Pour M. Guizot, tout protestant libéral est un rationaliste, tout rationaliste un panthéiste, tout panthéiste un athée. On sait que ce mode de déduction à outrance, que Leibniz appelait l’argument ad vertiginem[1], a été inventé par l’abbé de Lamennais dans son Essai sur l’indifférence ; mais on oublie qu’il le faisait remonter bien plus haut, et qu’il disait du protestantisme lui-même en général ce que M. Guizot dit du protestantisme libéral. Lorsqu’on voit en effet à quel point la théologie de M. Guizot est latitudinaire, avec quelle liberté il fait son choix entre les dogmes, laissant de côté ceux qui peuvent être les plus désagréables à l’imagination de notre siècle (le diable, les peines éternelles, le petit nombre des élus…), pour ne conserver que ce qui lui paraît le strict nécessaire, il est difficile de voir dans cette théologie choisie et triée autre chose qu’un demi-christianisme logiquement entraîné au rationalisme.
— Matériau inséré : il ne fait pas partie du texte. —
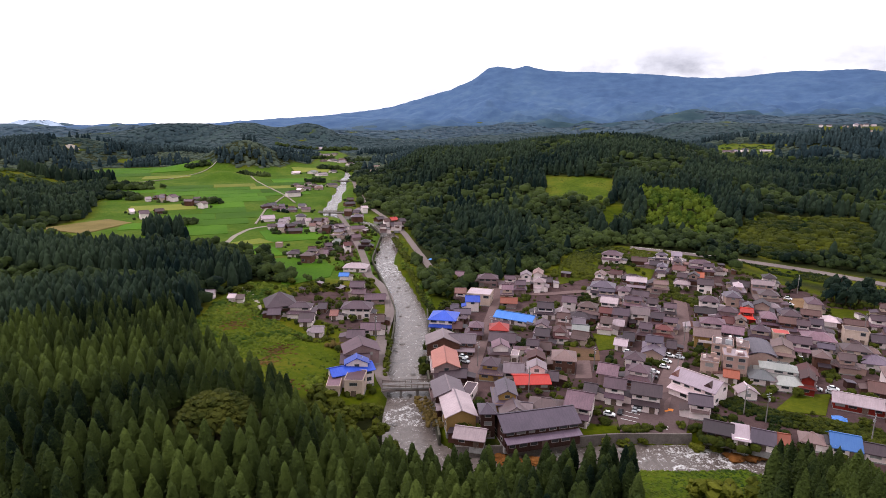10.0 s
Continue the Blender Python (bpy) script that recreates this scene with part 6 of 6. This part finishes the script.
def tarp(x, y, size):
    """A crumpled blue sheet thrown over a heap."""
    n = 9
    r = random.Random(int(x * 3))
    v = [((i / (n - 1) - 0.5) * size + r.uniform(-.1, .1), (j / (n - 1) - 0.5) * size * 0.7 + r.uniform(-.1, .1), 0.9 * math.sin(math.pi * i / (n - 1)) * math.sin(math.pi * j / (n - 1)) + r.uniform(0, 0.18)) for i in range(n) for j in range(n)]
    f = [(i * n + j, (i + 1) * n + j, (i + 1) * n + j + 1, i * n + j + 1) for i in range(n - 1) for j in range(n - 1)]
    me = solid("tarpaulin", v, f)
    me.materials.append(ROOFS["sky"])
    ob = tagged(new("tarpaulin", me), "bright blue tarpaulin over a heap", "tarpaulin")
    ob.matrix_basis = pose(x, y, float(land(np.array([x]), np.array([y]))[0]) + 0.05, 0, 0, -10)


def ring_solid(name, n, levels):
    """A many-sided form from (radius, height) levels, capped."""
    v = [(r * math.cos(2 * math.pi * (i + 0.5) / n), r * math.sin(2 * math.pi * (i + 0.5) / n), h) for r, h in levels for i in range(n)]
    f = [tuple(range(n - 1, -1, -1)), tuple(range(len(v) - n, len(v)))]
    for k in range(len(levels) - 1):
        f += [(k * n + i, k * n + (i + 1) % n, (k + 1) * n + (i + 1) % n, (k + 1) * n + i) for i in range(n)]
    return solid(name, v, f)


def spa_tower(x, y):
    root = tagged(new("hotel_tower"), "eight-sided red spa hotel tower with cream roofs and lantern", "hotel")
    root.matrix_basis = pose(x, y, 0, 0, 0, 8)
    part("wall", ring_solid("wall", 8, [(5.1, -3), (5.1, 5.6)]), WALLS["red"], root)
    part("lower_roof", ring_solid("lower_roof", 8, [(6.4, 5.4), (6.4, 5.65), (4.0, 6.3)]), ROOFS["cream"], root, "cream sheet eave roof")
    part("drum", ring_solid("drum", 8, [(3.7, 6.2), (3.7, 8.6)]), WALLS["white"], root)
    for i in range(8):
        a = 45 * i
        window(root, 3.44 * math.cos(radians(a)), 3.44 * math.sin(radians(a)), 6.8, a + 90, 1.9, 1.5)
        for z in (0.6, 3.3):
            window(root, 4.74 * math.cos(radians(a)), 4.74 * math.sin(radians(a)), z, a + 90, 1.8, 1.3)
    for z in (2.7, 5.0):
        part("band", ring_solid("band", 8, [(5.16, z), (5.16, z + 0.3)]), WALLS["cream"], root, "cream string course")
    part("roof", ring_solid("roof", 8, [(4.8, 8.5), (4.8, 8.75), (0.9, 10.5)]), ROOFS["cream"], root, "cream sheet tent roof")
    part("lantern", ring_solid("lantern", 8, [(0.9, 10.3), (0.9, 11.5), (1.3, 11.5), (0.1, 12.5)]), WALLS["white"], root, "white roof lantern")


def dormers(top, D, z, places):
    for px in places:
        v = [(px - 1.4, -D * 0.42, z), (px + 1.4, -D * 0.42, z), (px, -D * 0.42, z + 1.5), (px, -D * 0.08, z + 1.5), (px - 1.4, -D * 0.42 + 0.1, z), (px + 1.4, -D * 0.42 + 0.1, z)]
        d = part("dormer", solid("dormer", v, [(0, 1, 2), (0, 2, 3), (1, 3, 2), (0, 3, 1)]), ROOFS["brown"], top, "small triangular dormer")


def solar_panels(top, L, D, H, pitch):
    cols, tilt = int(L / 1.75), math.degrees(math.atan(2 * pitch))
    me = boxes("solar_panel", (-0.8, -0.78, 0, 0.8, 0.78, 0.06))
    me.materials.append(SOLAR)
    for i in range(cols):
        for j in range(3):
            y = -D / 2 + 0.9 + 1.62 * j
            p = part("solar_panel", me, None, top)
            p.matrix_basis = pose(-L / 2 + 0.95 + i * 1.75, y, H + (y + D / 2) * 2 * pitch + 0.12, tilt, 0, 0)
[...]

Prenons cependant tel qu’on nous le présente ce christianisme rudimentaire, avec ses cinq dogmes fondamentaux : création, providence, péché originel, incarnation et rédemption. De ces cinq dogmes, les deux premiers ne sont pas, à proprement parler, des dogmes chrétiens. Nous n’en voulons d’autre preuve que le témoignage de M. Guizot lui-même, pour qui l’on cesse d’être chrétien en niant la divinité de Jésus-Christ, lors même qu’on continue de croire à la providence et à la création. Restent donc, pour constituer essentiellement le christianisme, trois dogmes fondamentaux : péché originel, incarnation et rédemption. De ces trois dogmes, les deux derniers sont évidemment les conséquences du premier. En effet, sans péché, point de rédempteur, et sans la rédemption point d’incarnation. Ainsi le christianisme tout entier est contenu dans le dogme de la chute originelle.

C’est ici qu’il faut admirer avec quelle facilité les esprits les plus vigoureux et les plus solides arrivent à abonder dans leur propre

  1. Argument qui consiste à vous pousser à un abîme ; en vous faisant voir les conséquences extrêmes de vos idées.